43    SELF-PROCLAIMED EMPEROR OF PUNK

* Bag of sand = grand.

44    SUMMER OF ’77

* To the tune of the National Anthem.

46    CONFESSIONS OF A PUNK PERFORMER

* In 1976 Pat Seed was admitted as a cancer patient of Christie Hospital, Manchester. Specialists considered she would only live a few more months – she was to prove them wrong. While Pat was a patient she heard of a new technology, Computerised Axial Tomography (CAT) scanners. Hospitals at the time were unable to launch fund-raising appeals. With the help of North Fylde MP Sir Walter Clegg and the Minister for Health, Roland Moyle, Pat succeeded in lobbying for an amendment made to the 1948 Health Act and she helped to raise £1.75 million for the hospital. The campaign turned Pat into a national celebrity, meeting royalty, and she was even the subject of a This is Your Life TV profile.

* The whole thing was filmed and recorded, and later released on vinyl as Short Circuit: Live at the Electric Circus.

47    A PROFESSIONAL POET (ON TOUR WITH BE-BOP DELUXE)

* Sweaty socks = Jocks.

48    DISGUISE IN LOVE

* CBS insisted on the addition of the eyes behind the joke glasses, which I think was a mistake.

50    THE RUSSELL HOTEL

* For further examples of the great Barney Bubbles’s work, I can highly recommend Reasons to be Cheerful: The Life and Work of Barney Bubbles by Paul Gorman: the definitive publication.

52    PERSIAN BROWN

* If you’re interested, check out their compilation release, Songs from the Lost Boutique. I wouldn’t be surprised if they weren’t highly influenced by Fairfield Parlour and their should-have-been-a-hit single, ‘Bordeaux Rosé’.

* Changed following objections raised by the BBC about using the Virgin brand name.

53    SNAP, CRACKLE & BOP: THE END OF PUNK ROCK AS WE KNEW IT

* The Rooms, aka AA meetings.

57    TEN YEARS IN AN OPEN NECKED SHIRT

* Nigel is now a very rich man: he got involved early on with some area of computing and cleaned up.

60    EFFRA ROAD, BRIXTON

* Aqua Marina was clearly modelled on Dr. No Bond girl Ursula Andress.

61    TWO-FIFTHS OF THE VELVET UNDERGROUND UNDER MY ROOF

* Willy Smax was responsible for the George Harrison ‘Got My Mind Set on You’ video in which a room full of inanimate household objects come to life.
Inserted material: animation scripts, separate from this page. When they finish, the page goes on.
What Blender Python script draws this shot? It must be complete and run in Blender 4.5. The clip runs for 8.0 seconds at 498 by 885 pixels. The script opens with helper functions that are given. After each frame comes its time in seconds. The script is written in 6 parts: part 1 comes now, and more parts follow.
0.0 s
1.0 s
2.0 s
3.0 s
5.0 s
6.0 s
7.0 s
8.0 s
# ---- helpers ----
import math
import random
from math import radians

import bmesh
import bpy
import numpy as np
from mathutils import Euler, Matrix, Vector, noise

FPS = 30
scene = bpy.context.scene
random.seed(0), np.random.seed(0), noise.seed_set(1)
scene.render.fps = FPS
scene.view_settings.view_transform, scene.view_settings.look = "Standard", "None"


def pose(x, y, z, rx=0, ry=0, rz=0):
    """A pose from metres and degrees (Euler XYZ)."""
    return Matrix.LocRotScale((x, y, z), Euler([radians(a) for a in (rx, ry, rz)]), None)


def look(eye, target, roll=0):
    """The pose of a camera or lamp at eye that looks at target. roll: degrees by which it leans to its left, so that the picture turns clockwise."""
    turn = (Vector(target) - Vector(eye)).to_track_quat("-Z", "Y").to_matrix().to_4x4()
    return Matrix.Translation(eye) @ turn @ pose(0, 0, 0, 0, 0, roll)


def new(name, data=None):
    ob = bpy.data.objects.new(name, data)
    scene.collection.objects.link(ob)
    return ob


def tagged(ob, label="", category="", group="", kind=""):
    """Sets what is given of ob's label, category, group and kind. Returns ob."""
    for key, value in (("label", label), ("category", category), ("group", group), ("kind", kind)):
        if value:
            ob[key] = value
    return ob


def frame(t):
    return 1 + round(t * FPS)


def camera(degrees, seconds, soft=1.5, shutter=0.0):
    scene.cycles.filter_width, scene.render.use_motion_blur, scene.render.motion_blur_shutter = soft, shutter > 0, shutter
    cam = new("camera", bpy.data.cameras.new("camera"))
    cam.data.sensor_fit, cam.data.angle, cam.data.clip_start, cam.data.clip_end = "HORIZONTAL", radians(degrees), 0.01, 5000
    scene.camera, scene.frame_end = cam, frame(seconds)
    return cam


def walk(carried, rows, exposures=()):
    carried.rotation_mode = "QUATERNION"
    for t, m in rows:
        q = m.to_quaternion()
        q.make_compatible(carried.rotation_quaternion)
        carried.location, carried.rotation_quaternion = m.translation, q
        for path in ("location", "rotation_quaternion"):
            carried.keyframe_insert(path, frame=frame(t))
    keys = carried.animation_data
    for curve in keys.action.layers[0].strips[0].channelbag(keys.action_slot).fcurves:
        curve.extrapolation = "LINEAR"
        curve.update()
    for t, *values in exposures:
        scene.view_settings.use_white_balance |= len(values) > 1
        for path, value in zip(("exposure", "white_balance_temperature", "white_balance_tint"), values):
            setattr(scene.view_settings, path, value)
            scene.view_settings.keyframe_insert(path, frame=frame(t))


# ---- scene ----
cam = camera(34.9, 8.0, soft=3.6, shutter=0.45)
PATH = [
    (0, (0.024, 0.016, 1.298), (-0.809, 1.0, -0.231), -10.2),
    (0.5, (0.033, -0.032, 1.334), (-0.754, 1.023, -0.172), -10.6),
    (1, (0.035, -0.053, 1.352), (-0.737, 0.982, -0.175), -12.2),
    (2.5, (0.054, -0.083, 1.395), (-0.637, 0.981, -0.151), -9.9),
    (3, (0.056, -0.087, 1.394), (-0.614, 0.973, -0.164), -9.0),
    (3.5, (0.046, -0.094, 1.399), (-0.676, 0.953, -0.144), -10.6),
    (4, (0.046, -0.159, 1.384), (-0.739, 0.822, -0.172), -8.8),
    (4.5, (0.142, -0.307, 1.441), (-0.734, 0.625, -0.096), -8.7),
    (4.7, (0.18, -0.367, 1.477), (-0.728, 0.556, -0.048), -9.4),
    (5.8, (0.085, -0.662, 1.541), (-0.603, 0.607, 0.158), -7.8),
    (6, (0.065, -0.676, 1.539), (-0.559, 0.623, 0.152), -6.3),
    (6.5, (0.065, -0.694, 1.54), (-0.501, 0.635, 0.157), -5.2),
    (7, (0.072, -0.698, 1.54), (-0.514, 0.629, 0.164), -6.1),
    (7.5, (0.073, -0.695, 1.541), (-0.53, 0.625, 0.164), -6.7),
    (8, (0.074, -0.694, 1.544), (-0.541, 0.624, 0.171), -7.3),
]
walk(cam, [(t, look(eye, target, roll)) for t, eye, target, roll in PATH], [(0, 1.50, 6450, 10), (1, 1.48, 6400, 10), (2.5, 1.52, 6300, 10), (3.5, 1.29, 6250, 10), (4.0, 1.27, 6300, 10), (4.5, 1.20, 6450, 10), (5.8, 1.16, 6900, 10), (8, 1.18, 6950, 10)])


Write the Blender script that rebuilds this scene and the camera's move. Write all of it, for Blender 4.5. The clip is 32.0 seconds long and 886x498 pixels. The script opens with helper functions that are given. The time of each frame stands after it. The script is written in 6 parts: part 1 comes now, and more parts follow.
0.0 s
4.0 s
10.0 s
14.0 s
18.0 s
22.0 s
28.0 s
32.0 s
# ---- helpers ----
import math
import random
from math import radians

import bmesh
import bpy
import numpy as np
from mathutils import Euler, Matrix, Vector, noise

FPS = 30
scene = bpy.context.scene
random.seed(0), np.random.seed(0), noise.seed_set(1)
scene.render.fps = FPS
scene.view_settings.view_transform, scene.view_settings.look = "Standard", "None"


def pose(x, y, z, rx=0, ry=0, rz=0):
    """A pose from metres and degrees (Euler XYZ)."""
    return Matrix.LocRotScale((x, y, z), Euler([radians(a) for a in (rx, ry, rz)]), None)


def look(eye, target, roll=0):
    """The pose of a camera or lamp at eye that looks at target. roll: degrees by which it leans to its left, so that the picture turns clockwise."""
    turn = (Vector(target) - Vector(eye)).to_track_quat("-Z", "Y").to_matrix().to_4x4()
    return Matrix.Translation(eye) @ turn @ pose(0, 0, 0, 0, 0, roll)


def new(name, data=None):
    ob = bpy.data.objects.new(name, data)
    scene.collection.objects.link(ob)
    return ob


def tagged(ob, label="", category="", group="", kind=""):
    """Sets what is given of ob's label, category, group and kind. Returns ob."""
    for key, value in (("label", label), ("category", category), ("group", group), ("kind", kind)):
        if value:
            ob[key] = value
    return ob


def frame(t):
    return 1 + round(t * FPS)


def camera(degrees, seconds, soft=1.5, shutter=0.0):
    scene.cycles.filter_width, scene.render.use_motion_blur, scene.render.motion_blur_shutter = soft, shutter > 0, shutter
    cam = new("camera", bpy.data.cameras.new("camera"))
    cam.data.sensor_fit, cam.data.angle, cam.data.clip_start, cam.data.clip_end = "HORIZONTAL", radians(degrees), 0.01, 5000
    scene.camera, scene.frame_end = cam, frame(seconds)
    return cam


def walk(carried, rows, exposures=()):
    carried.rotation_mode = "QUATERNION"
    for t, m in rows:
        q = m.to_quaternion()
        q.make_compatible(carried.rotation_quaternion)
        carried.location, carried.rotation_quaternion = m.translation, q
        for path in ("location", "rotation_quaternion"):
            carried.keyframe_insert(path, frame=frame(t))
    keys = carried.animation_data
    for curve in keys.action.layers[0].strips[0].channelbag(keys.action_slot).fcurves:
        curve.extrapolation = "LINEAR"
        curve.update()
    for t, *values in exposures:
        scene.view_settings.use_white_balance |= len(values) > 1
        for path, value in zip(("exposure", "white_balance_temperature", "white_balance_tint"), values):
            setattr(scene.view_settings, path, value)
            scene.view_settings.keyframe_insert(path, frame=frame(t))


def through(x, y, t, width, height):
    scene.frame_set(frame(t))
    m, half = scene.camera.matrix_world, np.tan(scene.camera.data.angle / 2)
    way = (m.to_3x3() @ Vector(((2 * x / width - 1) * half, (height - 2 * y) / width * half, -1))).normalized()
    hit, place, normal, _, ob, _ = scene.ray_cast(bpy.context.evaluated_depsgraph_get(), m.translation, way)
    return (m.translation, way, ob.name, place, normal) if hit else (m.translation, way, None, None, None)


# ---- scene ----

* If you’d like to learn more about these characters, I would refer you to my younger brother Paul and his mate Gaz, who because of their anti-social working hours would hang out at the Cotton Club, the Badda Bing of Manchester.

63    MOM AND POP OPERATION

* Indeed, most of them featured in The Invisible Girls at one point or another.

* His bass player was a guy called B.B. Cunningham, former gonzoid lyricist and singer with the Hombres, responsible for the hit tune ‘Let it All Hang Out’.

* James Berry, singer in a doo-wop band called the Flares, also wrote ‘Louie Louie’.

EPILOGUE: SUNDAY NIGHT AT THE LONDON     PALLADIUM

* A Riot of Our Own is, in my opinion, the best book written about the Clash; because Johnny was involved, he tells the human story.